■ **PROMPT**
Leave out the pictures and repeat the rest of the material exactly.

====

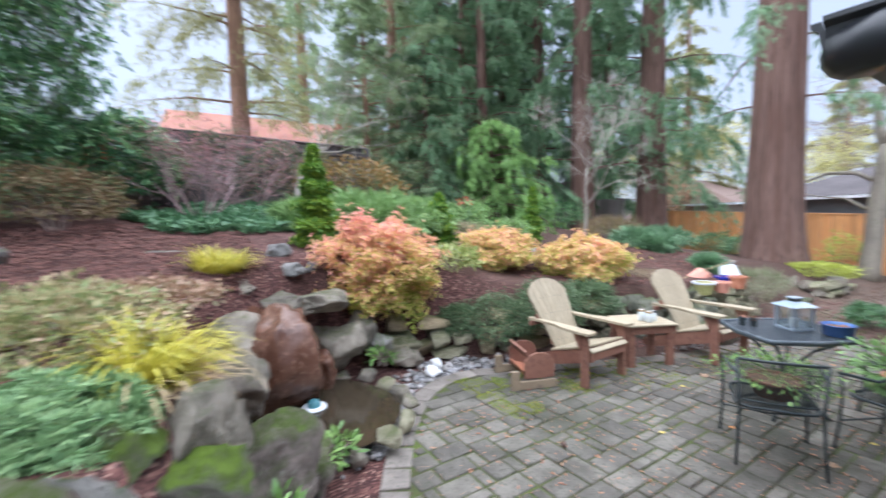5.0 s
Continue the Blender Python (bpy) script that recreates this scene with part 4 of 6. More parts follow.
for i, (x, y, r, h) in enumerate(((-7.6, 2.6, 1.1, .55), (-8.6, 3.6, 1.1, .55), (-8.0, 1.7, .8, .4))):
    shrub("juniper", (x, y, ground_z(x, y) - 0.05), (r, r, h), 3600, FROND, 0.17, M_JUNIPER, "spreading bright green juniper on the slope", 50 + i, stems=5, lift=0.5, low=-0.1)
for i, (x, y, r, h) in enumerate(((-6.7, 9.2, .5, .2), (-7.2, 11.3, .75, .3), (-6.0, 9.0, .35, .16), (-8.2, 12.6, .8, .32), (-4.75, 8.7, .2, .1))):
    shrub("juniper", (x, y, ground_z(x, y) - 0.03), (r, r, h), 650, FROND, 0.24, leafy("blue_juniper", (.08, .16, .085), (.14, .25, .125), (.21, .34, .18)), "low blue green conifer shrub in bark mulch", 56 + i, stems=4, lift=0.6, low=-0.1, droop=0.3, shell=0.25)
for i, (x, y, r, h) in enumerate(((-6.6, 15.7, .8, .4), (-8.0, 16.2, .7, .4), (-11.8, 12.0, 1.2, .55), (-13.5, 11.2, 1.3, .6), (-11.0, 16.1, 1.1, .6), (-10.4, 10.2, 1.1, .5))):
    shrub("dark_shrub", (x, y, ground_z(x, y) - 0.03), (r, r, h), 2400, LANCE, 0.085, M_LAUREL, "dark green evergreen shrub under the trees", 64 + i)
shrub("tan_shrub", (-7.9, 9.9, ground_z(-7.9, 9.9)), (0.8, 0.6, 0.28), 1800, NEEDLE, 0.2, M_TAN, "tan brown heather mound in the upper bed", 71)
shrub("tan_shrub", (-8.9, 11.5, ground_z(-8.9, 11.5)), (0.9, 0.7, 0.22), 1500, NEEDLE, 0.2, M_TAN, "tan brown heather mound in the upper bed", 72)
shrub("lime_shrub", (-5.55, 2.85, ground_z(-5.55, 2.85)), (0.42, 0.36, 0.16), 900, LANCE, 0.09, leafy("lime_green_leaf", (.2, .26, .07), (.33, .38, .11), (.42, .44, .18)), "low yellow green leafy plant between the autumn bushes", 171)
shrub("tan_shrub", (-7.4, 4.45, ground_z(-7.4, 4.45)), (0.42, 0.4, 0.26), 1500, NEEDLE, 0.14, leafy("wheat_leaf", (.3, .25, .15), (.4, .34, .21)), "round wheat coloured dry grass mound in the upper bed", 172)
shrub("green_shrub", (-7.6, 5.9, ground_z(-7.6, 5.9)), (0.4, 0.4, 0.26), 700, LANCE, 0.09, M_JUNIPER, "loose mid green shrub in the upper bed", 173)
shrub("lime_shrub", (-4.15, 13.0, ground_z(-4.15, 13.0)), (0.75, 0.45, 0.17), 1500, OVAL, 0.09, M_LIME, "low lime yellow shrub before the redwood", 73)
shrub("yellow_shrub", (-4.35, 15.9, ground_z(-4.35, 15.9)), (0.5, 0.35, 0.5), 700, OVAL, 0.08, M_LIME, "thin yellow green shrub against the fence", 74, lumps=0.5)
for i, (x, y, h) in enumerate(((-2.5, 16.5, .45), (-1.0, 16.5, .35), (-2.9, 16.3, .5))):
    shrub("sparse_shrub", (x, y, ground_z(x, y)), (0.22, 0.2, h), 240, OVAL, 0.07, M_JUNIPER, "thin green shrub at the foot of the fence", 76 + i, lumps=0.5)

# ground cover on the slope: too many leaves to count
def cover(n, centre, radii, seed, mat, label, size=0.07, name="ground_cover", shape=OVAL, lift=0.05):
    g = np.random.default_rng(seed)
    a, r = g.uniform(0, 6.283, n), np.sqrt(g.random(n))
    x, y = centre[0] + radii[0] * r * np.cos(a), centre[1] + radii[1] * r * np.sin(a)
    k = np.array([noise.noise((px * 1.2, py * 1.2, seed)) for px, py in zip(x, y)])
    keep = (r + 0.5 * k < 0.9)
    x, y = x[keep], y[keep]
    z = np.array([ground_z(px, py) for px, py in zip(x, y)]) + g.uniform(0.0, lift, len(x))
    d = np.stack([g.normal(size=len(x)), g.normal(size=len(x)), g.uniform(0.1, 0.9, len(x))], 1)
    ob = put(name, scatter(name, shape, np.stack([x, y, z], 1), d, size * g.uniform(0.6, 1.3, len(x)), mat))
    return tagged(ob, label, "ground cover", kind="stuff")


cover(16000, (-9.0, 0.9), (2.0, 2.2), 81, M_COVER, "low dark green ground cover on the slope", 0.1, lift=0.14)
cover(5000, (-10.0, 4.0), (1.4, 2.5), 82, M_COVER, "low dark green ground cover on the slope", 0.1, lift=0.14)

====

■ **SOLUTION**
5.0 s
Continue the Blender Python (bpy) script that recreates this scene with part 4 of 6. More parts follow.
for i, (x, y, r, h) in enumerate(((-7.6, 2.6, 1.1, .55), (-8.6, 3.6, 1.1, .55), (-8.0, 1.7, .8, .4))):
    shrub("juniper", (x, y, ground_z(x, y) - 0.05), (r, r, h), 3600, FROND, 0.17, M_JUNIPER, "spreading bright green juniper on the slope", 50 + i, stems=5, lift=0.5, low=-0.1)
for i, (x, y, r, h) in enumerate(((-6.7, 9.2, .5, .2), (-7.2, 11.3, .75, .3), (-6.0, 9.0, .35, .16), (-8.2, 12.6, .8, .32), (-4.75, 8.7, .2, .1))):
    shrub("juniper", (x, y, ground_z(x, y) - 0.03), (r, r, h), 650, FROND, 0.24, leafy("blue_juniper", (.08, .16, .085), (.14, .25, .125), (.21, .34, .18)), "low blue green conifer shrub in bark mulch", 56 + i, stems=4, lift=0.6, low=-0.1, droop=0.3, shell=0.25)
for i, (x, y, r, h) in enumerate(((-6.6, 15.7, .8, .4), (-8.0, 16.2, .7, .4), (-11.8, 12.0, 1.2, .55), (-13.5, 11.2, 1.3, .6), (-11.0, 16.1, 1.1, .6), (-10.4, 10.2, 1.1, .5))):
    shrub("dark_shrub", (x, y, ground_z(x, y) - 0.03), (r, r, h), 2400, LANCE, 0.085, M_LAUREL, "dark green evergreen shrub under the trees", 64 + i)
shrub("tan_shrub", (-7.9, 9.9, ground_z(-7.9, 9.9)), (0.8, 0.6, 0.28), 1800, NEEDLE, 0.2, M_TAN, "tan brown heather mound in the upper bed", 71)
shrub("tan_shrub", (-8.9, 11.5, ground_z(-8.9, 11.5)), (0.9, 0.7, 0.22), 1500, NEEDLE, 0.2, M_TAN, "tan brown heather mound in the upper bed", 72)
shrub("lime_shrub", (-5.55, 2.85, ground_z(-5.55, 2.85)), (0.42, 0.36, 0.16), 900, LANCE, 0.09, leafy("lime_green_leaf", (.2, .26, .07), (.33, .38, .11), (.42, .44, .18)), "low yellow green leafy plant between the autumn bushes", 171)
shrub("tan_shrub", (-7.4, 4.45, ground_z(-7.4, 4.45)), (0.42, 0.4, 0.26), 1500, NEEDLE, 0.14, leafy("wheat_leaf", (.3, .25, .15), (.4, .34, .21)), "round wheat coloured dry grass mound in the upper bed", 172)
shrub("green_shrub", (-7.6, 5.9, ground_z(-7.6, 5.9)), (0.4, 0.4, 0.26), 700, LANCE, 0.09, M_JUNIPER, "loose mid green shrub in the upper bed", 173)
shrub("lime_shrub", (-4.15, 13.0, ground_z(-4.15, 13.0)), (0.75, 0.45, 0.17), 1500, OVAL, 0.09, M_LIME, "low lime yellow shrub before the redwood", 73)
shrub("yellow_shrub", (-4.35, 15.9, ground_z(-4.35, 15.9)), (0.5, 0.35, 0.5), 700, OVAL, 0.08, M_LIME, "thin yellow green shrub against the fence", 74, lumps=0.5)
for i, (x, y, h) in enumerate(((-2.5, 16.5, .45), (-1.0, 16.5, .35), (-2.9, 16.3, .5))):
    shrub("sparse_shrub", (x, y, ground_z(x, y)), (0.22, 0.2, h), 240, OVAL, 0.07, M_JUNIPER, "thin green shrub at the foot of the fence", 76 + i, lumps=0.5)

# ground cover on the slope: too many leaves to count
def cover(n, centre, radii, seed, mat, label, size=0.07, name="ground_cover", shape=OVAL, lift=0.05):
    g = np.random.default_rng(seed)
    a, r = g.uniform(0, 6.283, n), np.sqrt(g.random(n))
    x, y = centre[0] + radii[0] * r * np.cos(a), centre[1] + radii[1] * r * np.sin(a)
    k = np.array([noise.noise((px * 1.2, py * 1.2, seed)) for px, py in zip(x, y)])
    keep = (r + 0.5 * k < 0.9)
    x, y = x[keep], y[keep]
    z = np.array([ground_z(px, py) for px, py in zip(x, y)]) + g.uniform(0.0, lift, len(x))
    d = np.stack([g.normal(size=len(x)), g.normal(size=len(x)), g.uniform(0.1, 0.9, len(x))], 1)
    ob = put(name, scatter(name, shape, np.stack([x, y, z], 1), d, size * g.uniform(0.6, 1.3, len(x)), mat))
    return tagged(ob, label, "ground cover", kind="stuff")


cover(16000, (-9.0, 0.9), (2.0, 2.2), 81, M_COVER, "low dark green ground cover on the slope", 0.1, lift=0.14)
cover(5000, (-10.0, 4.0), (1.4, 2.5), 82, M_COVER, "low dark green ground cover on the slope", 0.1, lift=0.14)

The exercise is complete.